1932-33 – Diana Wynyard

1932-33 – Diana Wynyard

Cavalcade

I know my opinion might not be popular when it comes to Diana Wynyard, but I wasn’t terribly impressed with her performance in Cavalcade.  In it, she played a British wife and mother at the turn of the century.  The film was about the lives of the wealthy family and their servants, and as you might expect, much of it focused on her, rather than her husband or her children.  The movie was an ensemble piece, but if there was a lead, it was her.  Unfortunately, I just expect more from a Best Actress nominee.

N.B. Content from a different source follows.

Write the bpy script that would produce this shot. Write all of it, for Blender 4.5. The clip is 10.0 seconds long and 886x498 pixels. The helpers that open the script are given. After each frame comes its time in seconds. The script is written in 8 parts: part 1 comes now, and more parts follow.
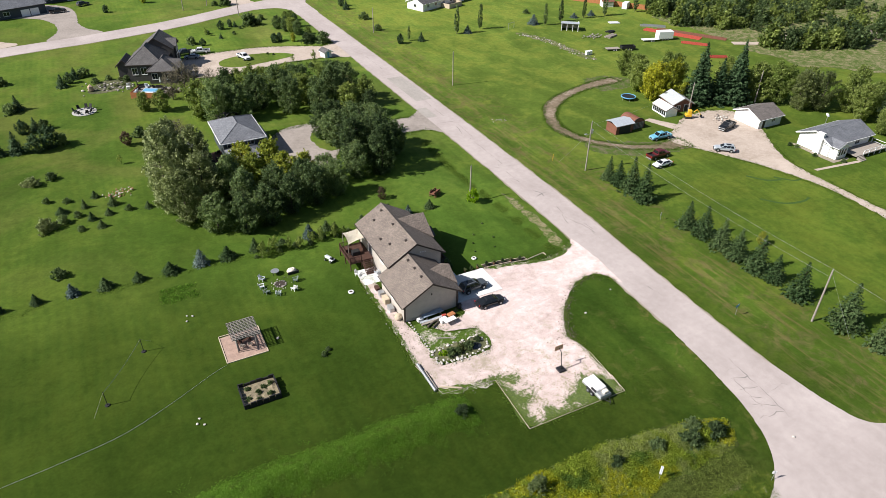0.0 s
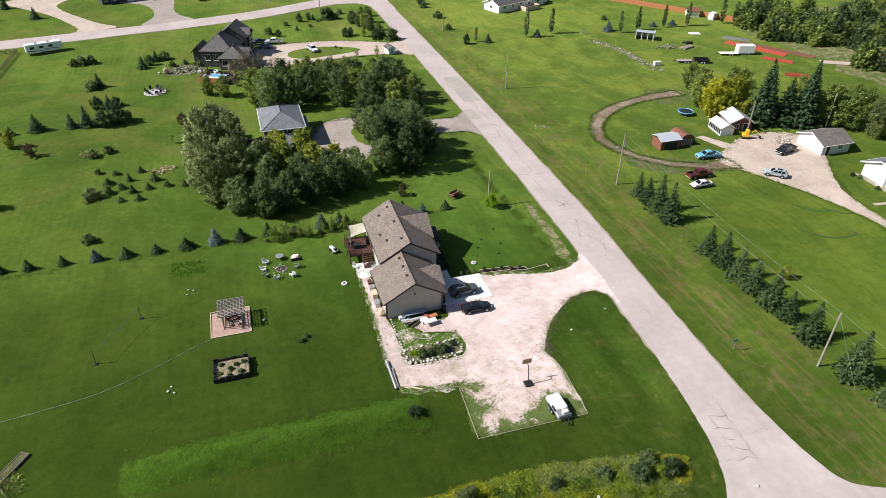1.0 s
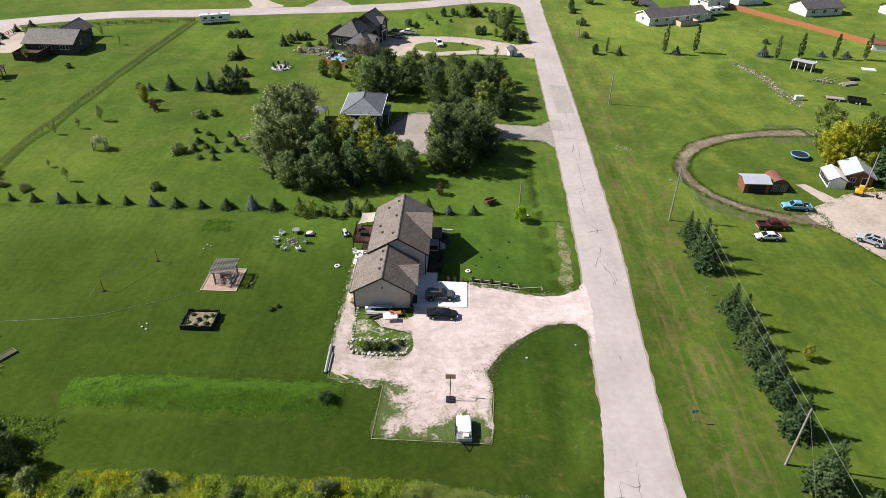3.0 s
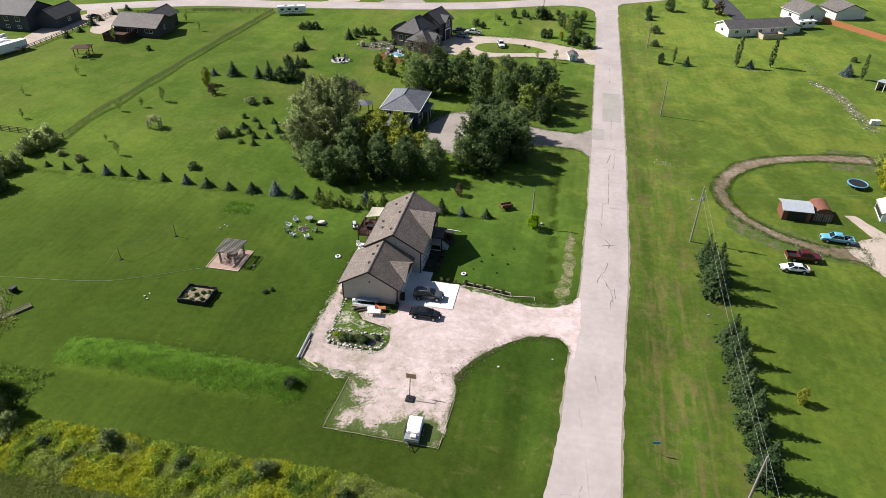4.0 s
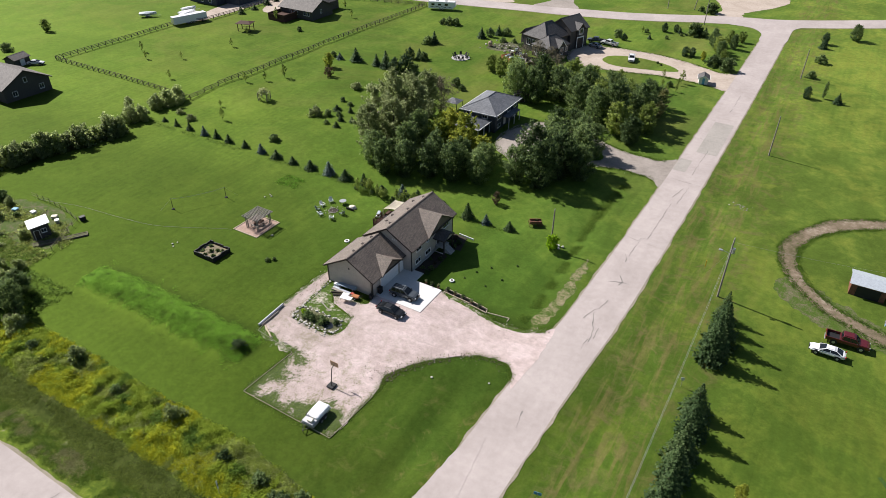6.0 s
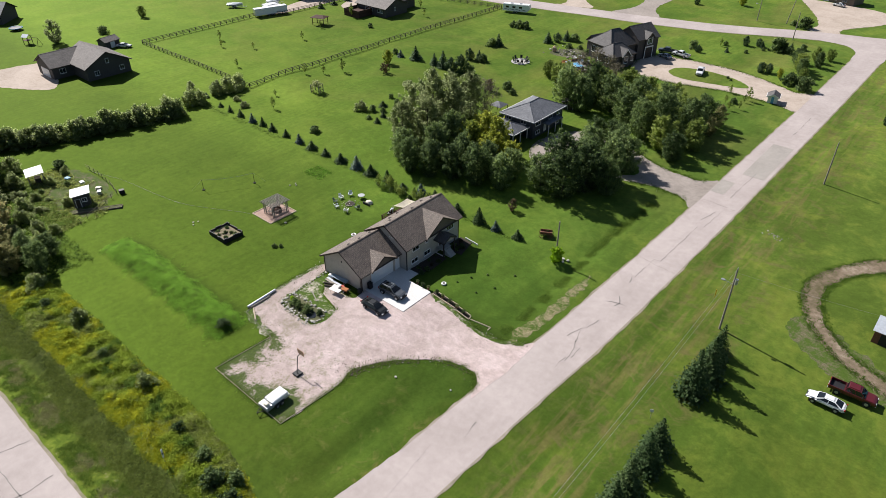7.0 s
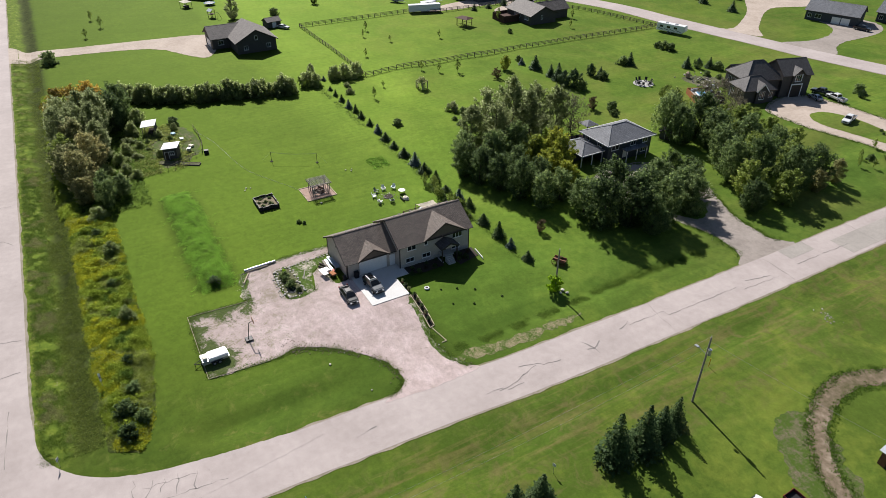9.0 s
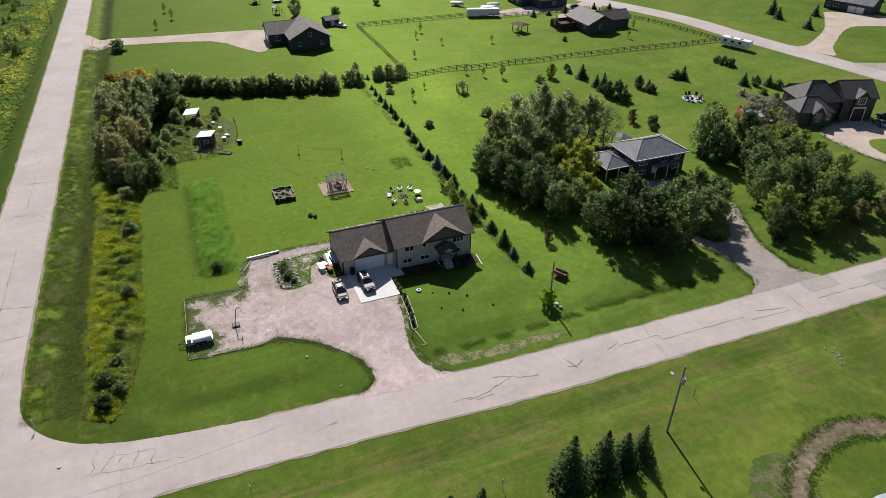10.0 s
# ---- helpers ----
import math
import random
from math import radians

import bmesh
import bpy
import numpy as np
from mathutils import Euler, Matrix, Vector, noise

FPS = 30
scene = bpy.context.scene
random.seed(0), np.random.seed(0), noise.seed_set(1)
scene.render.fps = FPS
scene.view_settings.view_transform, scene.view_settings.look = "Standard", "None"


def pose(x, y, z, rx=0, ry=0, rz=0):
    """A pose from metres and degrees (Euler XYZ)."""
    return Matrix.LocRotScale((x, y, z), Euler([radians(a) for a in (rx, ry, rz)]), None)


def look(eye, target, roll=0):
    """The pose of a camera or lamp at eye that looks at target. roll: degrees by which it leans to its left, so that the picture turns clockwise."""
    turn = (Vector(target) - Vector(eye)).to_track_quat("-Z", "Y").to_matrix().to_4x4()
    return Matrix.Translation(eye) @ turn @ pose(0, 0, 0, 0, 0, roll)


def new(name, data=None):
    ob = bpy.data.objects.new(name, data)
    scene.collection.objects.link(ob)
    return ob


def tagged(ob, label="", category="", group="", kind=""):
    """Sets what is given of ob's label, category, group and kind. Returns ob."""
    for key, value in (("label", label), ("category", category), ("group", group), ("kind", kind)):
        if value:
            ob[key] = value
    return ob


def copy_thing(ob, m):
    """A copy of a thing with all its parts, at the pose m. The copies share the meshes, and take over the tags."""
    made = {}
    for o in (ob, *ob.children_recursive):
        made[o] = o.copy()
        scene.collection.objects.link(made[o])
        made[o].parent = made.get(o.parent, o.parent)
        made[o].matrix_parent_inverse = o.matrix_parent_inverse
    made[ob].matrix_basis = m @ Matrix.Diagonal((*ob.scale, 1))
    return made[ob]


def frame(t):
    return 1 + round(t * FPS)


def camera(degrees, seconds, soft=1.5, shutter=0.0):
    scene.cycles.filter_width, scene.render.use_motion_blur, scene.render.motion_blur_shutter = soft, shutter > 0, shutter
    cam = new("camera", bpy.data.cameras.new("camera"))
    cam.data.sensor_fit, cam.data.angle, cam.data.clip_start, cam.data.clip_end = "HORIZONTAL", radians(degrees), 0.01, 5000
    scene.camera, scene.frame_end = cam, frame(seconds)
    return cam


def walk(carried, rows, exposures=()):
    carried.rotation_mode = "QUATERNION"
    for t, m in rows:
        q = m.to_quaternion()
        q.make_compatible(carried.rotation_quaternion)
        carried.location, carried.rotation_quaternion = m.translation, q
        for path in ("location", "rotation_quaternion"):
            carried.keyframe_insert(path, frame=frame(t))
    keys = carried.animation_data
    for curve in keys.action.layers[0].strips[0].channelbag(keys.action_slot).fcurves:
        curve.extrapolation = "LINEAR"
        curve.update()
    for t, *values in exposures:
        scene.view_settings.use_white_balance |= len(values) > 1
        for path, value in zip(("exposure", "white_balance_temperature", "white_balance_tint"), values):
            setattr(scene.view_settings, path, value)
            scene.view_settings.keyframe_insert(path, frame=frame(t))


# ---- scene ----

First, and this one isn’t entirely Wynyard’s fault, there was the way the character was written, and the general narrative structure in which the story is told.  The turn of the century held some extremely traumatic events, and the character of Jane Marryot was written as a woman who is so reserved and emotionless that she seemed almost unaffected by the tragedies, like the death of one of her sons when the Titanic sank, or when her husband is forced to go to war, or when the Queen died.  I’m not sure the role itself was worthy of the nomination.

Wynyard did her best with the emotionally repressed character.  The few times when Jane’s emotions did boil to the surface, they were played with the proper poise and reservation, though I kept wanting more.  But one of Wynyard’s weak points was that in the whole film, she only showed three or four facial expressions.  She had the same countenance whether she learned that her second son had been killed in WWI, or when she was reflecting on a good life, despite the horrors and tragedies she’d had to endure, and that was on the actress, not the script-writer.

Another thing I didn’t care for in her acting was how she played her part, delivered her lines, as if she was on stage in a live performance.  Everything seemed too… forced.  Too rehearsed.  There wasn’t an ounce of natural ease or spontaneity in her performance.  The scant emotion she had to portray was carefully planned out and deliberate.  It felt false, like she was trying too hard to be dramatic.  Some of her lines actually came out in a kind of sing-song tone that wasn’t at all realistic.  Instead, it was distracting.  I know.  Probably not the most popular opinion.